When Visuals Falter but Story Is On Point: A Quick Review of Early “Lucifer and the Biscuit Hammer”

Carl Li
When Visuals Falter but Story Is On Point: A Quick Review of Early “Lucifer and the Biscuit Hammer”

A screenshot of an anime girl's face covered in a golden glow

The following article does not contain any spoilers. Feel free to read on. 

Lucifer and the Biscuit Hammer, aka Hoshi no Samidare, is an anime that I had been eagerly anticipating. As someone who read the entire manga, I was excited at the prospect of the series gaining new fans. Its odd premise—normal people who become warriors to stop a giant biscuit hammer from cracking the Earth—is hard to forget.
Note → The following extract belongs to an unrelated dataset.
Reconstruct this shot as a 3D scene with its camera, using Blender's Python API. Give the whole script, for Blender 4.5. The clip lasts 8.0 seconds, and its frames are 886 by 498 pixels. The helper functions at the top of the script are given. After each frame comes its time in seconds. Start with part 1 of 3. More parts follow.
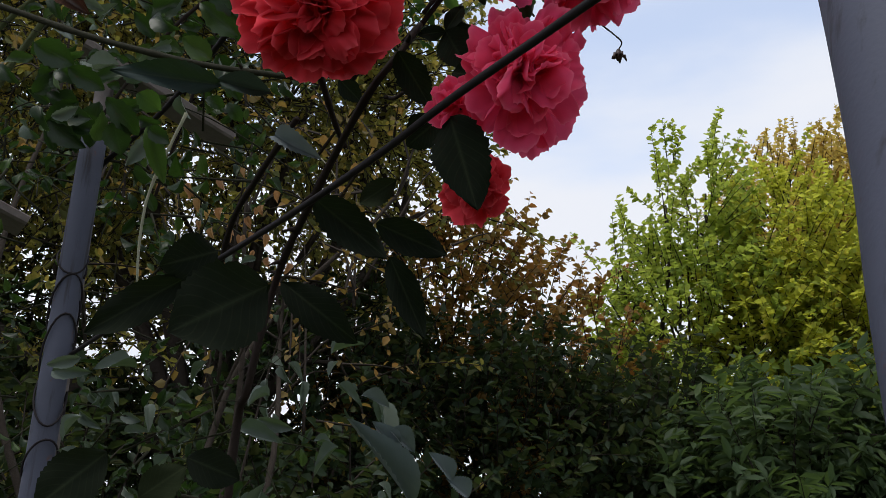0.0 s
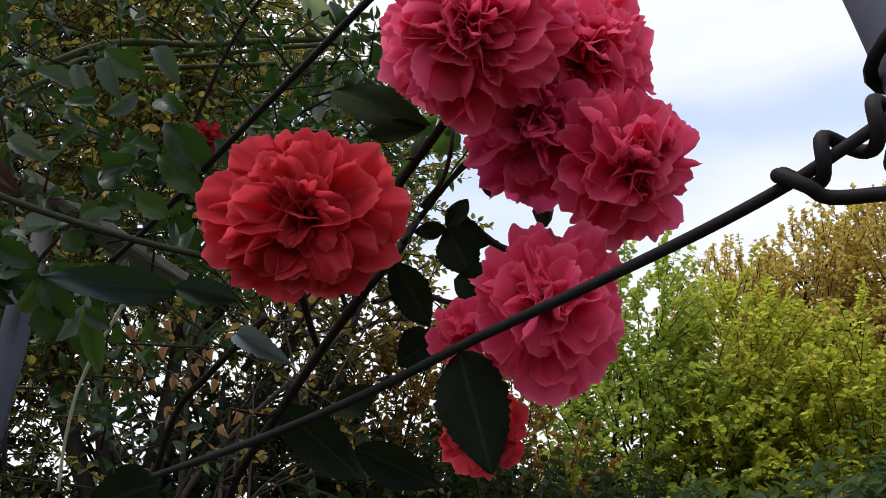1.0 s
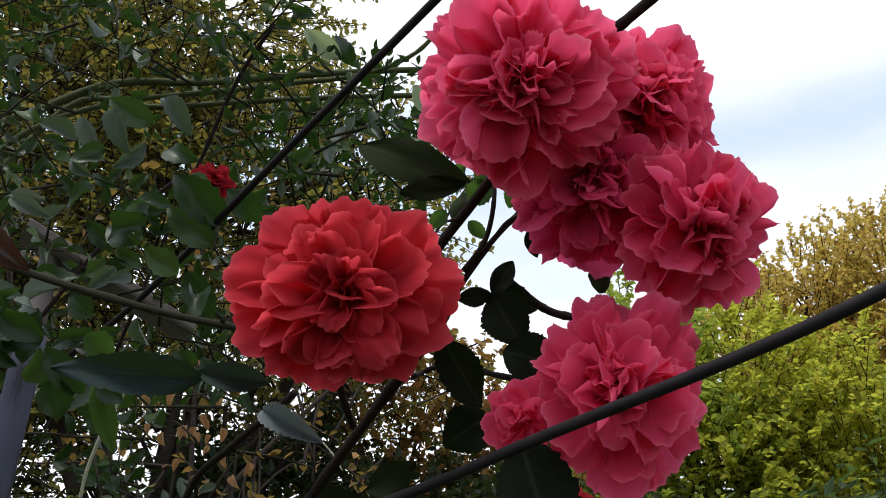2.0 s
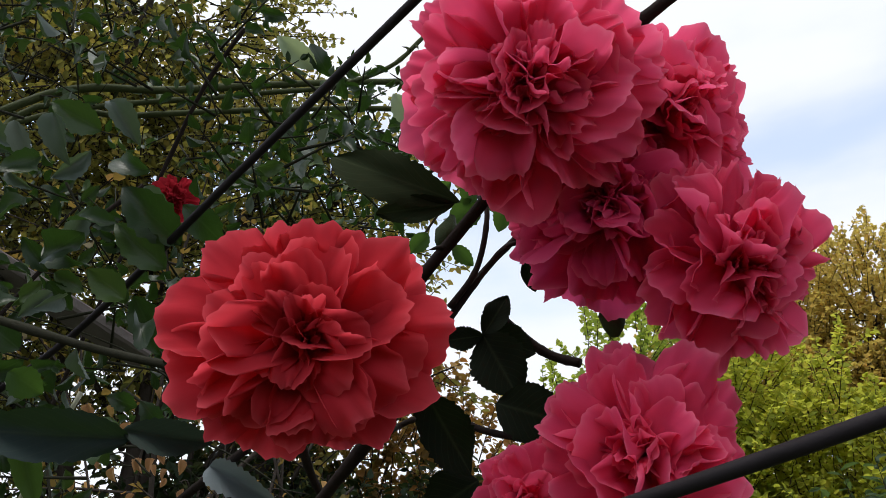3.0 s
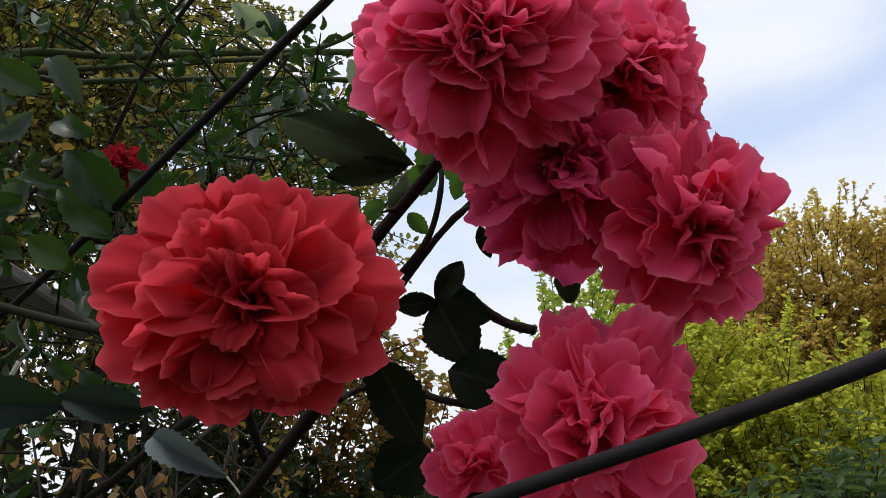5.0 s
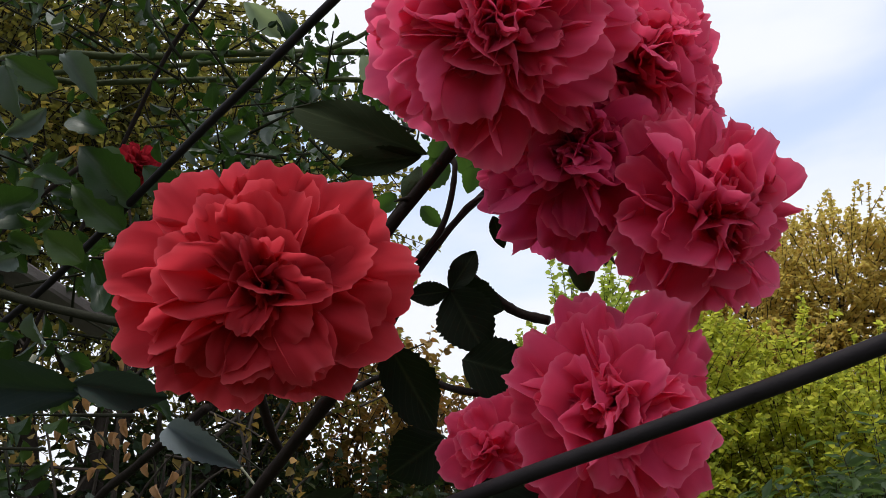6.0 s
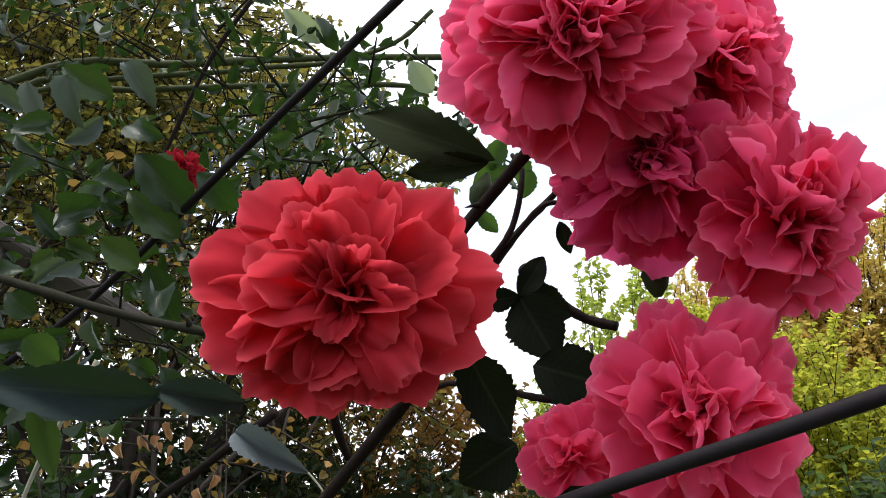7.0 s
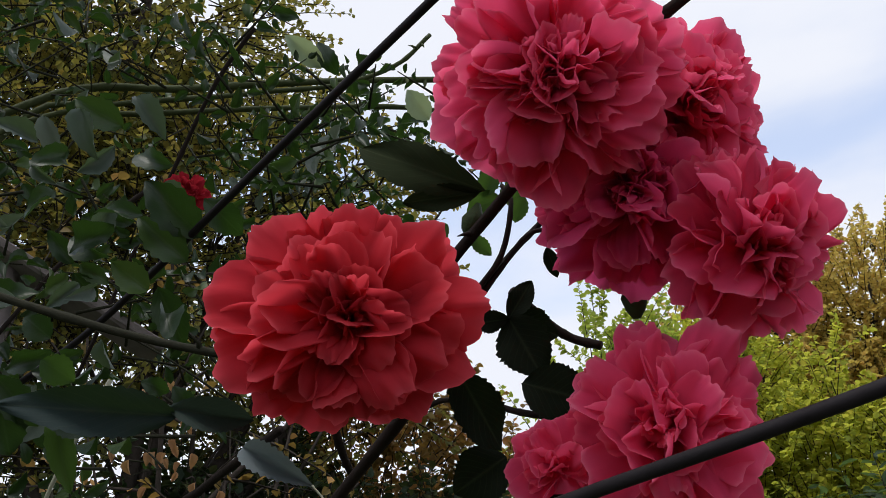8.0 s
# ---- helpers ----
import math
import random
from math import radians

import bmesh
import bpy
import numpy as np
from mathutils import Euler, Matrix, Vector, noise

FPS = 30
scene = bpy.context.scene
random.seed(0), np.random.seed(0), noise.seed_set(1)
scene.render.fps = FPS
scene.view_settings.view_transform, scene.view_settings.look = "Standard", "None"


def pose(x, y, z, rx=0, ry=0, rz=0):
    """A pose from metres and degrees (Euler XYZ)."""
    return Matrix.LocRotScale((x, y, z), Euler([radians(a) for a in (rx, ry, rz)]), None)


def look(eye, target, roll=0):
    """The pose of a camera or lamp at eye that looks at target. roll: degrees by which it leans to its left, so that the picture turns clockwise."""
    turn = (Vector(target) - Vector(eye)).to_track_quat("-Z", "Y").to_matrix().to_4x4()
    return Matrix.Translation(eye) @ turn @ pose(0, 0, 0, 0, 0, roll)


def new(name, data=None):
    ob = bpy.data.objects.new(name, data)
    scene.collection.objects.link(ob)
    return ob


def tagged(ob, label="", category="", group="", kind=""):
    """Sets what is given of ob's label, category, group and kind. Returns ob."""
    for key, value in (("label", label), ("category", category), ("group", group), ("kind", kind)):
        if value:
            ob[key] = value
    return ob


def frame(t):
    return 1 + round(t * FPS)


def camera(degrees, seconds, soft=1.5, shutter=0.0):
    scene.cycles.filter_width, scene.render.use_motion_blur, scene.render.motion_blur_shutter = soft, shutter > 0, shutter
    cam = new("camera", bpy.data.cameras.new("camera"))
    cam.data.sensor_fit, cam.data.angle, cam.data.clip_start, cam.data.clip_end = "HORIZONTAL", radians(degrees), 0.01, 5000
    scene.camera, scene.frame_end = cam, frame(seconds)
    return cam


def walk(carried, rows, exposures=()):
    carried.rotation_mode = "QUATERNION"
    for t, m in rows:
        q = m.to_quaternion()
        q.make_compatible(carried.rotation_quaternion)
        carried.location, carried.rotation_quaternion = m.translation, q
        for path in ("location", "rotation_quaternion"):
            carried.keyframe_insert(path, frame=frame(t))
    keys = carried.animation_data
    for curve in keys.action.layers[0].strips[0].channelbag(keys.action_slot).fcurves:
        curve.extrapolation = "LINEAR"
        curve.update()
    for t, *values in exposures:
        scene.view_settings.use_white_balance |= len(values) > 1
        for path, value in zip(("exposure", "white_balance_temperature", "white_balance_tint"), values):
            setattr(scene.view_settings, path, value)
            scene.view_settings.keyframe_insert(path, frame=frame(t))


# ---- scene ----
cam = camera(55.83, 8.0, soft=0.5)
PATH = [
    (0, look((0.06745, 0.12373, 1.36594), (0.0675, 2.0260, 1.9834), 1.09)),
    (0.5, look((0.05600, 0.15581, 1.42512), (0.1244, 2.0016, 2.1922), 2.91)),
    (1, look((0.04041, 0.17681, 1.45685), (0.1523, 1.9878, 2.2982), 1.50)),
    (1.5, look((0.02738, 0.18807, 1.47547), (0.1351, 1.9918, 2.3327), -0.21)),
    (2, look((0.01855, 0.20118, 1.49185), (0.1356, 1.9894, 2.3799), 0.09)),
    (3.3, look((0.01860, 0.25937, 1.52923), (0.2290, 2.0194, 2.4555), 0.02)),
    (3.5, look((0.01951, 0.25756, 1.53012), (0.2569, 2.0145, 2.4557), 0.07)),
    (4, look((0.02107, 0.26297, 1.53298), (0.2908, 2.0178, 2.4537), -0.11)),
    (4.5, look((0.02264, 0.26156, 1.53065), (0.3150, 2.0194, 2.4386), -0.49)),
    (5, look((0.02229, 0.26437, 1.52378), (0.2962, 2.0406, 2.4013), -0.88)),
    (5.2, look((0.02372, 0.26370, 1.52209), (0.2948, 2.0399, 2.4006), -1.05)),
    (6.5, look((0.01627, 0.26897, 1.51866), (0.2314, 2.0484, 2.4059), -0.09)),
    (7, look((0.00436, 0.26897, 1.52002), (0.1913, 2.0489, 2.4126), 0.03)),
    (7.5, look((0.00665, 0.25645, 1.51934), (0.1933, 2.0171, 2.4495), -0.42)),
    (8, look((0.00508, 0.24553, 1.51340), (0.1868, 2.0097, 2.4379), -0.30)),
]
# the film's own exposure and white balance drift a little near its end
EXPOSURE = [(0.0, 0.0, 6500, 10), (1.0, 0.20, 6500, 10), (2.0, 0.32, 6500, 10), (3.5, 0.15, 6500, 10), (5.0, 0.10, 6500, 10), (6.5, 0.27, 6500, 10), (6.8, 0.50, 6500, 11), (7.0, 0.78, 6450, 12), (7.2, 0.64, 6250, 24), (7.4, 0.40, 6020, 32), (7.7, 0.17, 6180, 22), (8.0, 0.05, 6450, 11)]
walk(cam, PATH, EXPOSURE)

# ---- world and light ----
world = bpy.data.worlds.new("sky")
scene.world = world
world.use_nodes = True
wt = world.node_tree
wt.nodes.clear()


wnode = wt.nodes.new
sky = wnode("ShaderNodeTexSky")
sky.sky_type, sky.sun_disc, sky.sun_elevation, sky.sun_rotation, sky.dust_density = "NISHITA", False, radians(69), radians(223), 0.5
gain = wnode("ShaderNodeVectorMath")
gain.operation = "SCALE"
gain.inputs["Scale"].default_value = 0.28
coords = wnode("ShaderNodeTexCoord")
stretch = wnode("ShaderNodeMapping")
stretch.inputs["Scale"].default_value = (1.0, 1.0, 3.0)
cloud = wnode("ShaderNodeTexNoise")
cloud.inputs["Scale"].default_value = 2.2
cloud.inputs["Detail"].default_value = 5
height = wnode("ShaderNodeSeparateXYZ")
drift = wnode("ShaderNodeMath")
drift.operation = "MULTIPLY_ADD"
drift.inputs[1].default_value = 0.42
rift = wnode("ShaderNodeMath")
rift.operation = "SUBTRACT"
rift.inputs[1].default_value = 0.73
apart = wnode("ShaderNodeMath")
apart.operation = "ABSOLUTE"
cover = wnode("ShaderNodeMapRange")
cover.interpolation_type = "SMOOTHSTEP"
cover.inputs["From Min"].default_value, cover.inputs["From Max"].default_value = 0.0, 0.16
cover.inputs["To Min"].default_value, cover.inputs["To Max"].default_value = 0.48, 1.0
blend = wnode("ShaderNodeMix")
blend.data_type = "RGBA"
blend.inputs["B"].default_value = (0.87, 0.90, 0.975, 1)
back = wnode("ShaderNodeBackground")
back.inputs["Strength"].default_value = 0.97
wout = wnode("ShaderNodeOutputWorld")
for a, b in (
    (sky.outputs[0], gain.inputs[0]), (coords.outputs["Generated"], stretch.inputs[0]), (stretch.outputs[0], cloud.inputs["Vector"]),
    (coords.outputs["Generated"], height.inputs[0]), (cloud.outputs[0], drift.inputs[0]), (height.outputs[2], drift.inputs[2]),
    (drift.outputs[0], rift.inputs[0]), (rift.outputs[0], apart.inputs[0]), (apart.outputs[0], cover.inputs["Value"]),
    (cover.outputs[0], blend.inputs["Factor"]), (gain.outputs[0], blend.inputs["A"]),
    (blend.outputs["Result"], back.inputs["Color"]), (back.outputs[0], wout.inputs["Surface"]),
):
    wt.links.new(a, b)

sun_data = bpy.data.lights.new("sun", "SUN")
sun_data.energy, sun_data.angle, sun_data.color = 1.7, radians(30), (1.0, 0.96, 0.9)
sun = new("sun", sun_data)
sun.matrix_world = look((-1.6, -1.2, 7), (0, 0.5, 1.2))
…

But then, I started seeing less than stellar reviews.

Seeing how online reactions lamented a low budget that did not do L&BH justice, I watched the first episode with a good deal of trepidation. After all, it wouldn’t be the first time an anime failed to live up to its manga counterpart’s visuals. However, things didn’t quite turn out as I expected.

Not That Bad. Maybe Even Good? 

Certainly, the series feels on the cheap side, featuring weirdly blatant animation shortcuts that were more commonplace in the 2000s. And while the manga is from 2005, I don’t believe this is an intentional callback to the early days of digitally produced anime. But while the adaptation is lacking in certain respects, I couldn’t say I was disappointed in that first episode. I definitely enjoyed the L&BH anime, and am planning to watch more. Even in this early stage, the odd mix of a reluctant hero (with some clear trauma), a heroine who defies damsel status by being a bringer of destruction, and the reveal of the actual identity of the titular “biscuit hammer” implies a bizarre, yet intriguing world. 

The Strengths Are Hard to Ignore 

I think what keeps me from dismissing the anime version is that for all the visual flaws present, the story and characters of L&BH are still strong. Their eccentric personalities shine through, and the basic premise of the series is still bizarrely intriguing. The original art style is also not especially complex, so that there isn’t as harsh a fall when a manga with a gorgeously intricate look like BERSERK or Blade of the Immortal gets an anime that fails to live up to the lofty standards of their originals.

The Many Parts of a Creative Work

It would be a mistake to pretend that the animation isn’t pretty flimsy, but the fact that L&BH seems decent to good in many other categories reminds me of something I see fairly often. Namely, that there are plenty anime and manga find success in spite of not always having the most skilled artists with the best resources. Attack on Titan is a famously ugly manga with a creator whose skills were rough at best when starting out. Yet, in that case as well, the other qualities of the manga still managed to reach people and turn it into one of the most popular comics ever.

A Fun but Imperfect Adaptation

It’s understandable why fans of Lucifer and The Biscuit Hammer might end up disappointed in the anime. When you believe something deserves a five-star effort and you only get three stars, it can feel disheartening. I’m not going to pretend that the L&BH anime isn’t without its animation flaws, but I find that having three out of four legs of a table still working can nevertheless result in an anime for people to love and enjoy. And who knows? Maybe they’ll end up checking out the manga too.